Stateside QSO Parties
Connecticut, Massachusetts, 1-2 May.
Oregon, Nevada, Georgia, 8-9 May.

With the return of spring comes a flowering of stateside QSO parties. All of these contests are held on 80 thru 10 meters, with several of them adding 160 meters. They also require a signal report and state from out-of-state stations while hams within the contest states send report and county. The Connecticut contest is limited to CW and RTTY while all the others offer CW and SSB except Nevada which offers SSTV, RTTY, and Packet! Except for Oregon which runs for 48 hours, each contest is broken up into a portion of the weekend. Most contests ask for logs to be submitted within 30 days of the end of the events. These contests are usually low-key events that are a good way to build your contesting skills and work on your 5-band WAS.
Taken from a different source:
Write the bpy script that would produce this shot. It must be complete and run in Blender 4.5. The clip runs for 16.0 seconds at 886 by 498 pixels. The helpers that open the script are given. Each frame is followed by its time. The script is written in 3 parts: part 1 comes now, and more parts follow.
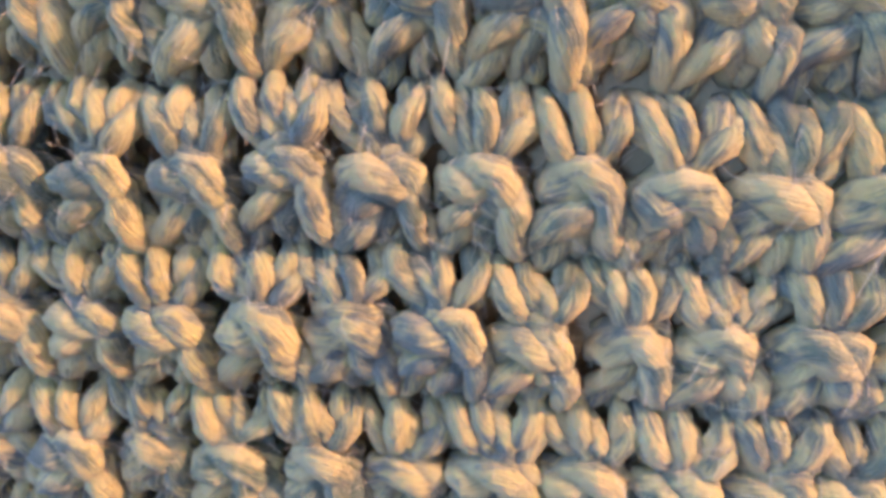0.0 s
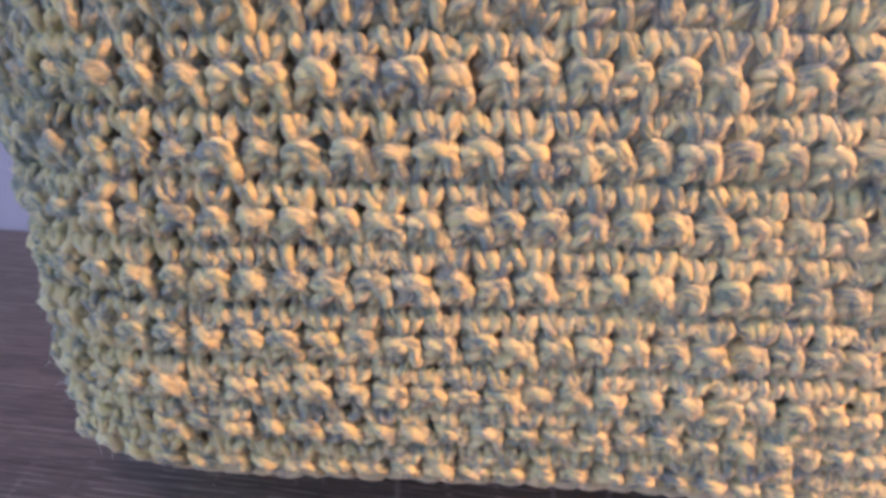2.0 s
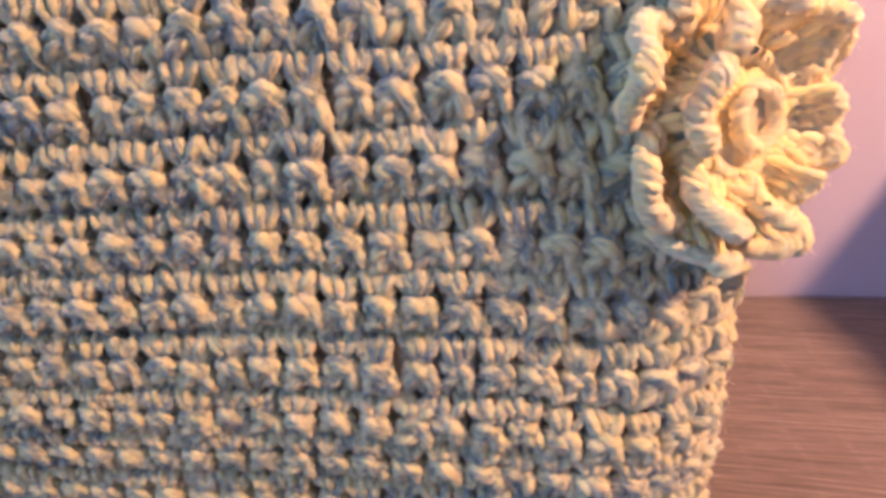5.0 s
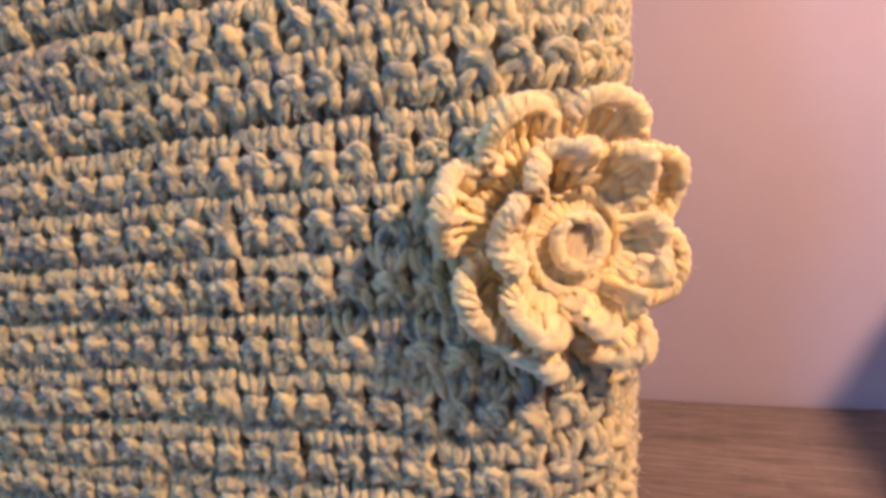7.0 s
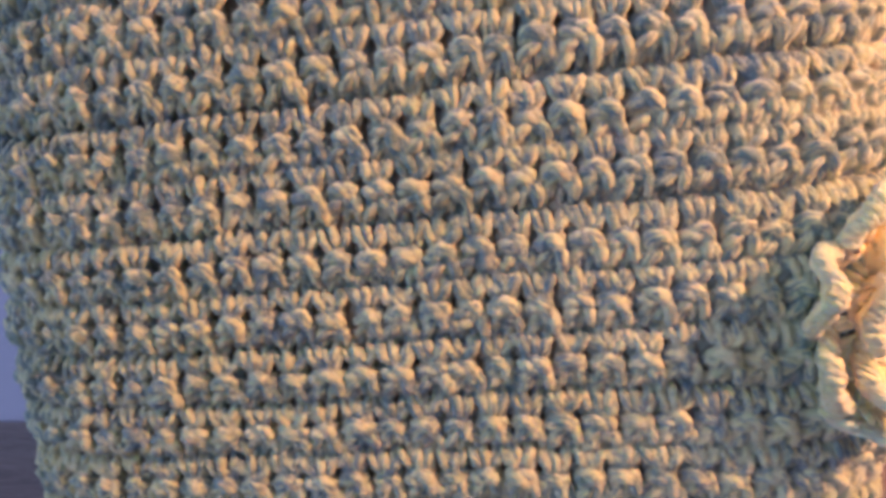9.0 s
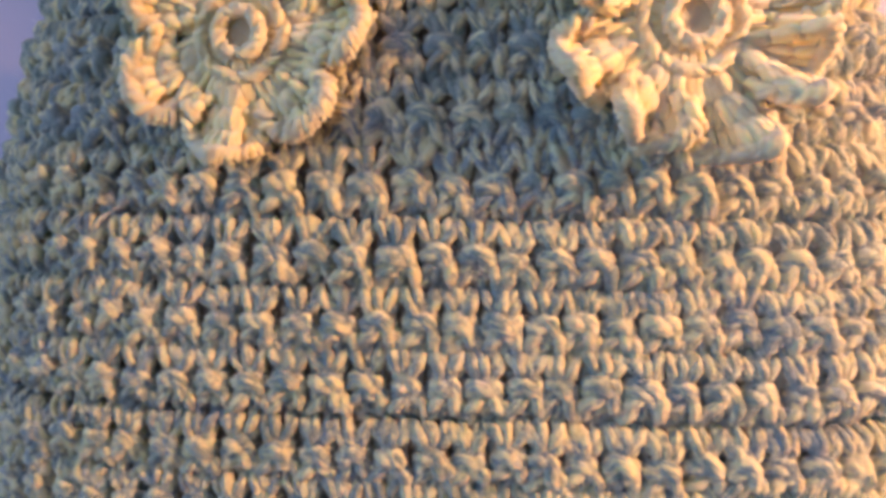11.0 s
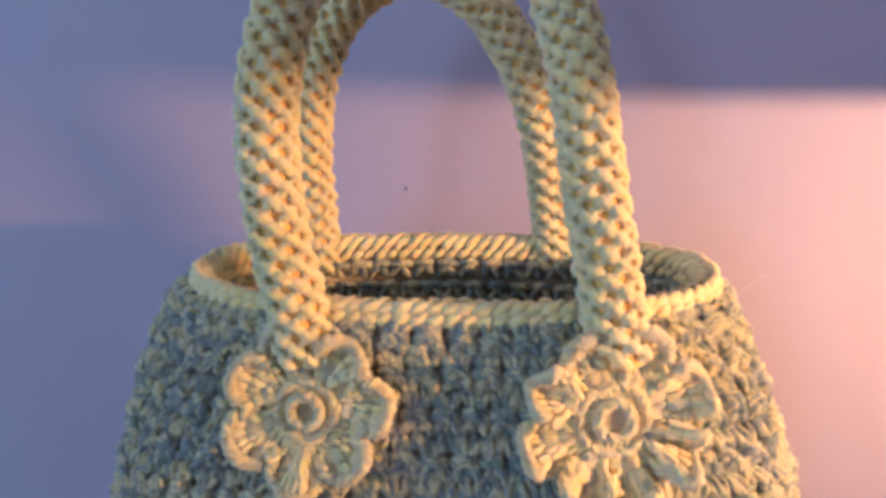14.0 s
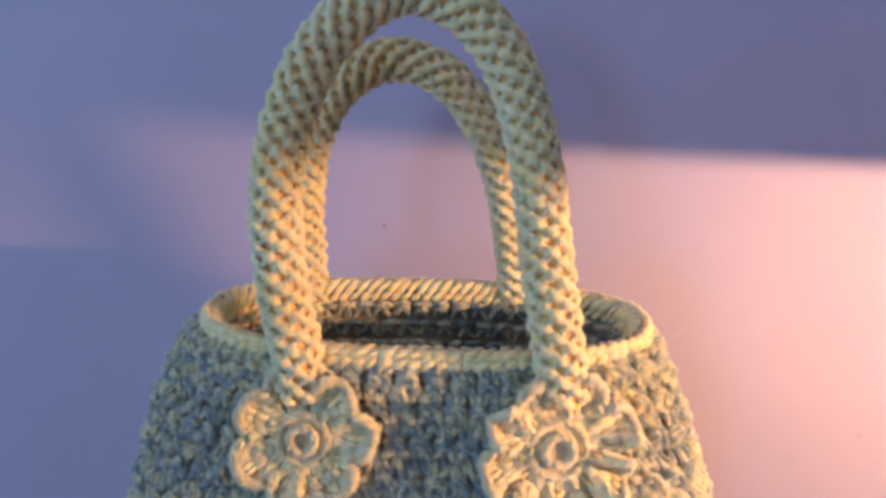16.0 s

Tiny Elephant’s Spring-Cleaning Tip:

Here is a tip that allows you to get your shack cleaned up - and you don’t have to do it! If your spouse has been complaining about solder droppings, stale chips, and dried pizza littering the floor, here’s how to take care of it. First, get a roll of duct tape. Sneak into the kid’s room when he/she is not there. Find a pair of those carpet-sweeping jeans kids are wearing, the grungier, the better. Apply the duct tape sticky-side out to the bottom of each leg, throw them back in the drawer, and go back to the shack. Later, when your kid comes in to ask you take them somewhere or bugs you for the car keys, just ignore him. (Note: this is easy if you have headphones on.) When the young one gets restless and starts pouting continue as before. Soon, he/she will begin stomping around the room in a tantrum. In the process, the duct tape gathers up all the crud from your floor and - presto! - it’s clean. Just take an annoyed peek to make sure nothing gets missed before you “give in”. As an added benefit, your kid will be thrilled with the new, trashy look to show his/her friends. (Disclaimer: This is a Tiny Elephant original. I know guys have made $ from books on duct tape. Hey, if you guys find this web-surfing, go ahead and use it.)